*WHAT YOU WILL DO*. Print all of the lines exactly. Any picture among them stays out.

###

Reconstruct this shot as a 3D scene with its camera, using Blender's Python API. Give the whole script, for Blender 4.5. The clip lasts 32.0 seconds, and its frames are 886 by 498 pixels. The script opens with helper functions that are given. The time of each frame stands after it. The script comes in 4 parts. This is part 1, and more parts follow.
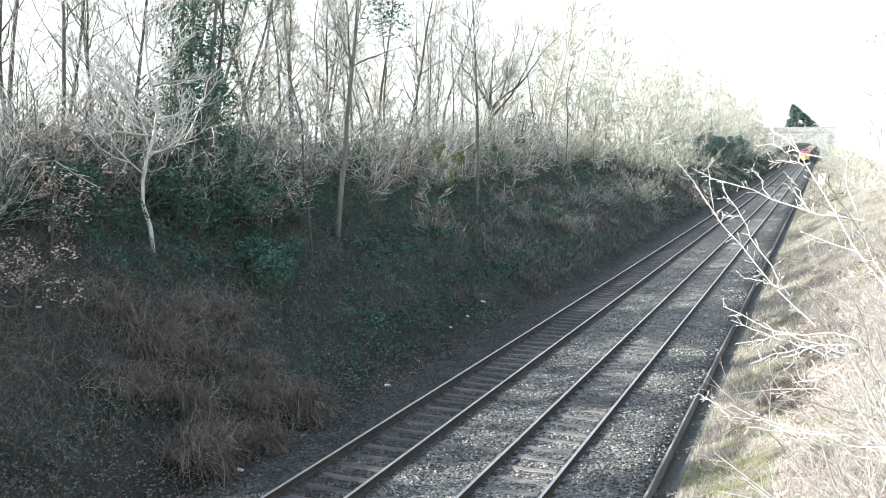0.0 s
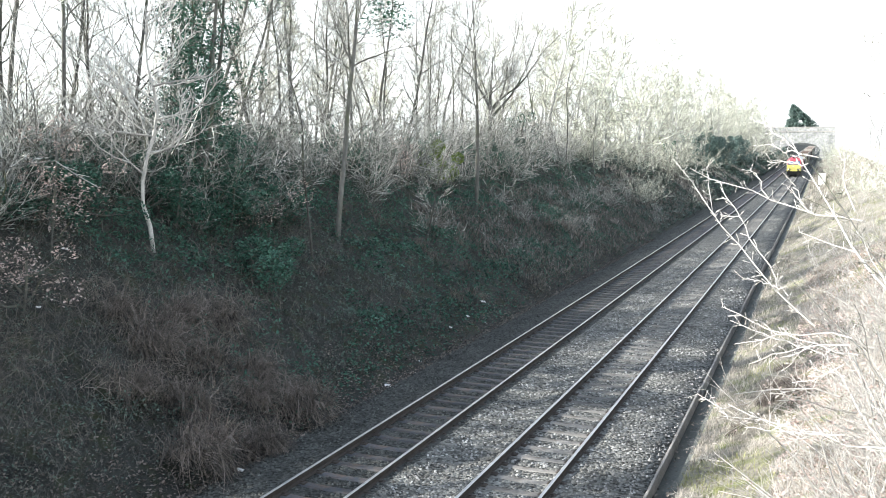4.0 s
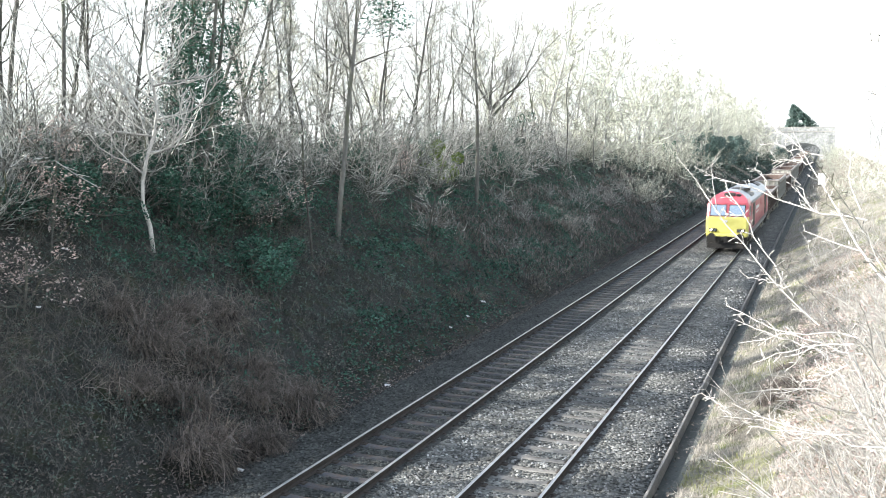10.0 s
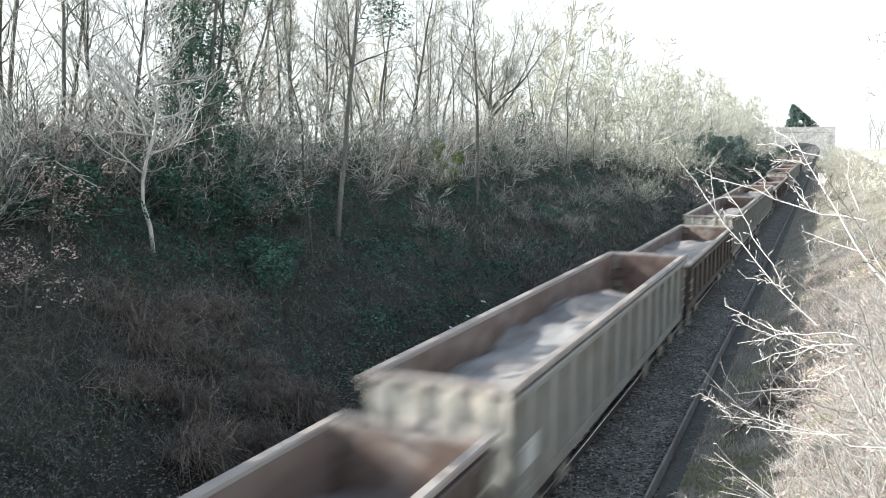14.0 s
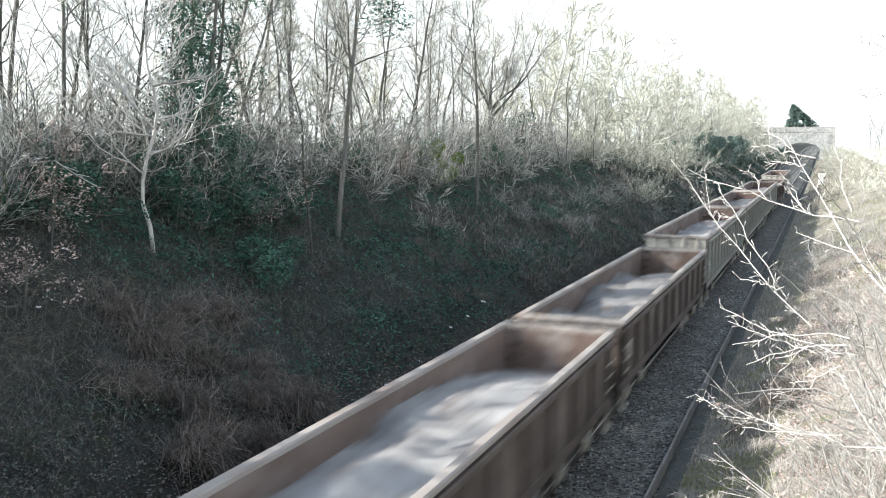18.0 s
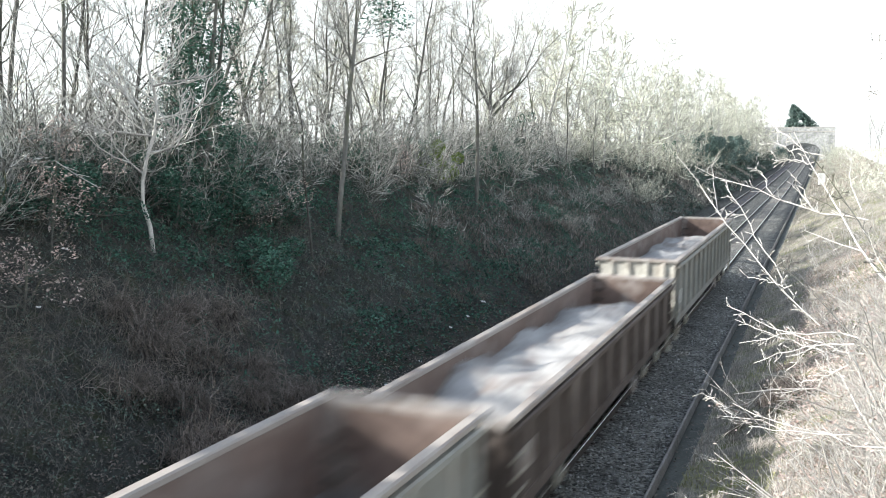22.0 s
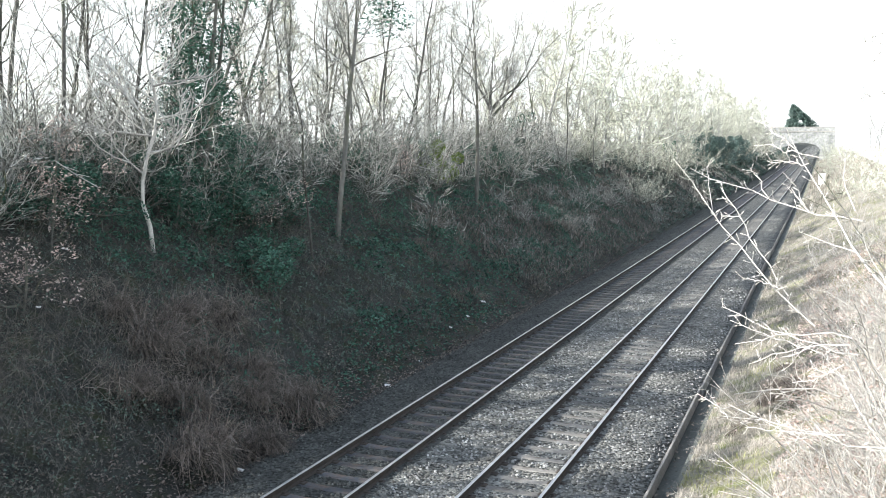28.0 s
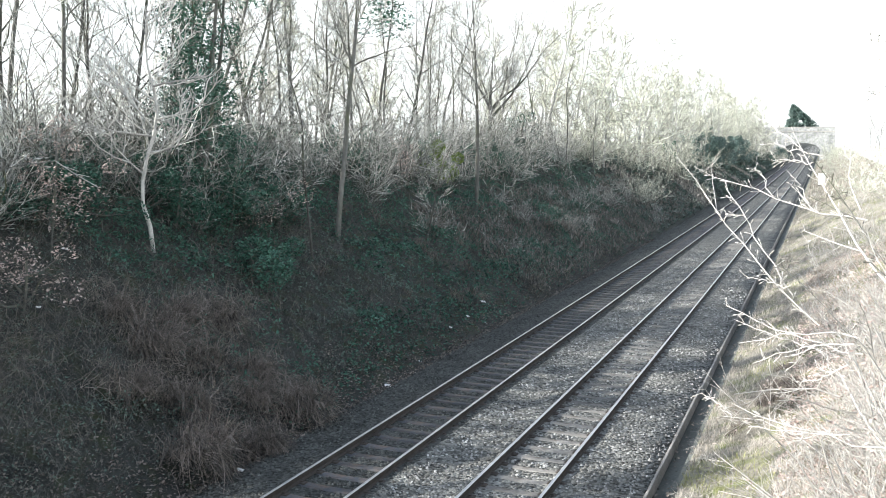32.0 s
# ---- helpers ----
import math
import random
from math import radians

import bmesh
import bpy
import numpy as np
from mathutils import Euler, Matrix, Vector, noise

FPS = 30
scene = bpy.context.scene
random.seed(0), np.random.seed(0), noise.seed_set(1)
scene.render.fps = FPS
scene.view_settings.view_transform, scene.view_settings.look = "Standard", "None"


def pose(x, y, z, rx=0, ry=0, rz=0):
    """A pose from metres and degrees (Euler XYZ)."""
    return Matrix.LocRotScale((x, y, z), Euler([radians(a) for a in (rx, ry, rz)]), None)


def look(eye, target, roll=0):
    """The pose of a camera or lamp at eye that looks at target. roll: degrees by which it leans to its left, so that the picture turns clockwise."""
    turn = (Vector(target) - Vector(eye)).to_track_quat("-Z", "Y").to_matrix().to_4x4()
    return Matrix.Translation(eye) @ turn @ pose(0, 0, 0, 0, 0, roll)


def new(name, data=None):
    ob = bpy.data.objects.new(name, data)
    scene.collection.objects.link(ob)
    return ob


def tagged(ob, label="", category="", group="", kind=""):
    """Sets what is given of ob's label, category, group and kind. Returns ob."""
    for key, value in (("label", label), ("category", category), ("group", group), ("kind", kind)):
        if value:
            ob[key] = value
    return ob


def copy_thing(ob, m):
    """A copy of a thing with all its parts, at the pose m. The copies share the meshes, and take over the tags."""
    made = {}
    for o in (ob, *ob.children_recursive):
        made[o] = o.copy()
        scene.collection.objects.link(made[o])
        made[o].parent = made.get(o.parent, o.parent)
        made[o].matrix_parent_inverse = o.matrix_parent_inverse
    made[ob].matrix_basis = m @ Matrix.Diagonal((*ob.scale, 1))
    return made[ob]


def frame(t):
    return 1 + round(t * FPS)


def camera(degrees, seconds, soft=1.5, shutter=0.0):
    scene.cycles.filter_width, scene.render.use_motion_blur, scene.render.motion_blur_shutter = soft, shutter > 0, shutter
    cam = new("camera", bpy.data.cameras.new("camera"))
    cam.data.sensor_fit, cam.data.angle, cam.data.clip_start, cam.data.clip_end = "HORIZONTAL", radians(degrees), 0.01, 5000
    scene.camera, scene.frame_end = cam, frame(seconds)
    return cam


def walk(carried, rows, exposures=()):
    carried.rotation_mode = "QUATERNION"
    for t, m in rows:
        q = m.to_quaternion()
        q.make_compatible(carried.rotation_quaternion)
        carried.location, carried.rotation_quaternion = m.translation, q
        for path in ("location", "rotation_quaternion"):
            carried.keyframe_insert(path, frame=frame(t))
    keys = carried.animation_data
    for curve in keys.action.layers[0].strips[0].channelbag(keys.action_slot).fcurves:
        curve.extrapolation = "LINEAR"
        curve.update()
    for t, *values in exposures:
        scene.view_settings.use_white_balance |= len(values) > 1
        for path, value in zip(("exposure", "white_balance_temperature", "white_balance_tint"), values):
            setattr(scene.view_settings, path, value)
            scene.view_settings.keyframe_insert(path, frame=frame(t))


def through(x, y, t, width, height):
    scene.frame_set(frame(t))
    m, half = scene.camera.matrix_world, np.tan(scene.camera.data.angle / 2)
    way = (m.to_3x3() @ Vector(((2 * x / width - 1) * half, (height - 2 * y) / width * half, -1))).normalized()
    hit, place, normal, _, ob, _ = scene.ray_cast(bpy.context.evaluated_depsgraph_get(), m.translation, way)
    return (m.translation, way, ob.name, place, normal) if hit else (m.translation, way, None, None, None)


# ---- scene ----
# x runs across the cutting, y along the railway, z is up from the rail heads beside the camera
TRACK_X = (-9.11, -5.60)          # centre lines of the two tracks
GAUGE = 1.505                     # between the middles of the rail heads
EDGE_X = -2.98                    # edging along the cess
SLEEPER = 0.676


def rise(y):
    """Height of the rail heads along the line, which climbs gently into the distance."""
    if y <= 0:
        return 0.0
    return 2.7e-5 * y * y if y < 290 else 2.7e-5 * 290 * 290 + 0.012 * (y - 290)


# ---- camera ----
EYE = (0.0, 0.0, 6.83)
cam = camera(52.7, 32.0, soft=0.95, shutter=1.2)
CAM_POSE = pose(*EYE, 90 - 6.533, 0, 23.027)
walk(cam, [(0.0, CAM_POSE), (32.0, CAM_POSE)], exposures=[(0.0, 1.2), (10.8, 1.2), (11.8, 1.0), (12.5, 0.62), (13.2, 0.62), (14.2, 0.85), (17.0, 0.95), (22.2, 0.98), (23.8, 1.12), (32.0, 1.12)])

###

*RIGHT ANSWER*.
Reconstruct this shot as a 3D scene with its camera, using Blender's Python API. Give the whole script, for Blender 4.5. The clip lasts 32.0 seconds, and its frames are 886 by 498 pixels. The script opens with helper functions that are given. The time of each frame stands after it. The script comes in 4 parts. This is part 1, and more parts follow.
0.0 s
4.0 s
10.0 s
14.0 s
18.0 s
22.0 s
28.0 s
32.0 s
# ---- helpers ----
import math
import random
from math import radians

import bmesh
import bpy
import numpy as np
from mathutils import Euler, Matrix, Vector, noise

FPS = 30
scene = bpy.context.scene
random.seed(0), np.random.seed(0), noise.seed_set(1)
scene.render.fps = FPS
scene.view_settings.view_transform, scene.view_settings.look = "Standard", "None"


def pose(x, y, z, rx=0, ry=0, rz=0):
    """A pose from metres and degrees (Euler XYZ)."""
    return Matrix.LocRotScale((x, y, z), Euler([radians(a) for a in (rx, ry, rz)]), None)


def look(eye, target, roll=0):
    """The pose of a camera or lamp at eye that looks at target. roll: degrees by which it leans to its left, so that the picture turns clockwise."""
    turn = (Vector(target) - Vector(eye)).to_track_quat("-Z", "Y").to_matrix().to_4x4()
    return Matrix.Translation(eye) @ turn @ pose(0, 0, 0, 0, 0, roll)


def new(name, data=None):
    ob = bpy.data.objects.new(name, data)
    scene.collection.objects.link(ob)
    return ob


def tagged(ob, label="", category="", group="", kind=""):
    """Sets what is given of ob's label, category, group and kind. Returns ob."""
    for key, value in (("label", label), ("category", category), ("group", group), ("kind", kind)):
        if value:
            ob[key] = value
    return ob


def copy_thing(ob, m):
    """A copy of a thing with all its parts, at the pose m. The copies share the meshes, and take over the tags."""
    made = {}
    for o in (ob, *ob.children_recursive):
        made[o] = o.copy()
        scene.collection.objects.link(made[o])
        made[o].parent = made.get(o.parent, o.parent)
        made[o].matrix_parent_inverse = o.matrix_parent_inverse
    made[ob].matrix_basis = m @ Matrix.Diagonal((*ob.scale, 1))
    return made[ob]


def frame(t):
    return 1 + round(t * FPS)


def camera(degrees, seconds, soft=1.5, shutter=0.0):
    scene.cycles.filter_width, scene.render.use_motion_blur, scene.render.motion_blur_shutter = soft, shutter > 0, shutter
    cam = new("camera", bpy.data.cameras.new("camera"))
    cam.data.sensor_fit, cam.data.angle, cam.data.clip_start, cam.data.clip_end = "HORIZONTAL", radians(degrees), 0.01, 5000
    scene.camera, scene.frame_end = cam, frame(seconds)
    return cam


def walk(carried, rows, exposures=()):
    carried.rotation_mode = "QUATERNION"
    for t, m in rows:
        q = m.to_quaternion()
        q.make_compatible(carried.rotation_quaternion)
        carried.location, carried.rotation_quaternion = m.translation, q
        for path in ("location", "rotation_quaternion"):
            carried.keyframe_insert(path, frame=frame(t))
    keys = carried.animation_data
    for curve in keys.action.layers[0].strips[0].channelbag(keys.action_slot).fcurves:
        curve.extrapolation = "LINEAR"
        curve.update()
    for t, *values in exposures:
        scene.view_settings.use_white_balance |= len(values) > 1
        for path, value in zip(("exposure", "white_balance_temperature", "white_balance_tint"), values):
            setattr(scene.view_settings, path, value)
            scene.view_settings.keyframe_insert(path, frame=frame(t))


def through(x, y, t, width, height):
    scene.frame_set(frame(t))
    m, half = scene.camera.matrix_world, np.tan(scene.camera.data.angle / 2)
    way = (m.to_3x3() @ Vector(((2 * x / width - 1) * half, (height - 2 * y) / width * half, -1))).normalized()
    hit, place, normal, _, ob, _ = scene.ray_cast(bpy.context.evaluated_depsgraph_get(), m.translation, way)
    return (m.translation, way, ob.name, place, normal) if hit else (m.translation, way, None, None, None)


# ---- scene ----
# x runs across the cutting, y along the railway, z is up from the rail heads beside the camera
TRACK_X = (-9.11, -5.60)          # centre lines of the two tracks
GAUGE = 1.505                     # between the middles of the rail heads
EDGE_X = -2.98                    # edging along the cess
SLEEPER = 0.676


def rise(y):
    """Height of the rail heads along the line, which climbs gently into the distance."""
    if y <= 0:
        return 0.0
    return 2.7e-5 * y * y if y < 290 else 2.7e-5 * 290 * 290 + 0.012 * (y - 290)


# ---- camera ----
EYE = (0.0, 0.0, 6.83)
cam = camera(52.7, 32.0, soft=0.95, shutter=1.2)
CAM_POSE = pose(*EYE, 90 - 6.533, 0, 23.027)
walk(cam, [(0.0, CAM_POSE), (32.0, CAM_POSE)], exposures=[(0.0, 1.2), (10.8, 1.2), (11.8, 1.0), (12.5, 0.62), (13.2, 0.62), (14.2, 0.85), (17.0, 0.95), (22.2, 0.98), (23.8, 1.12), (32.0, 1.12)])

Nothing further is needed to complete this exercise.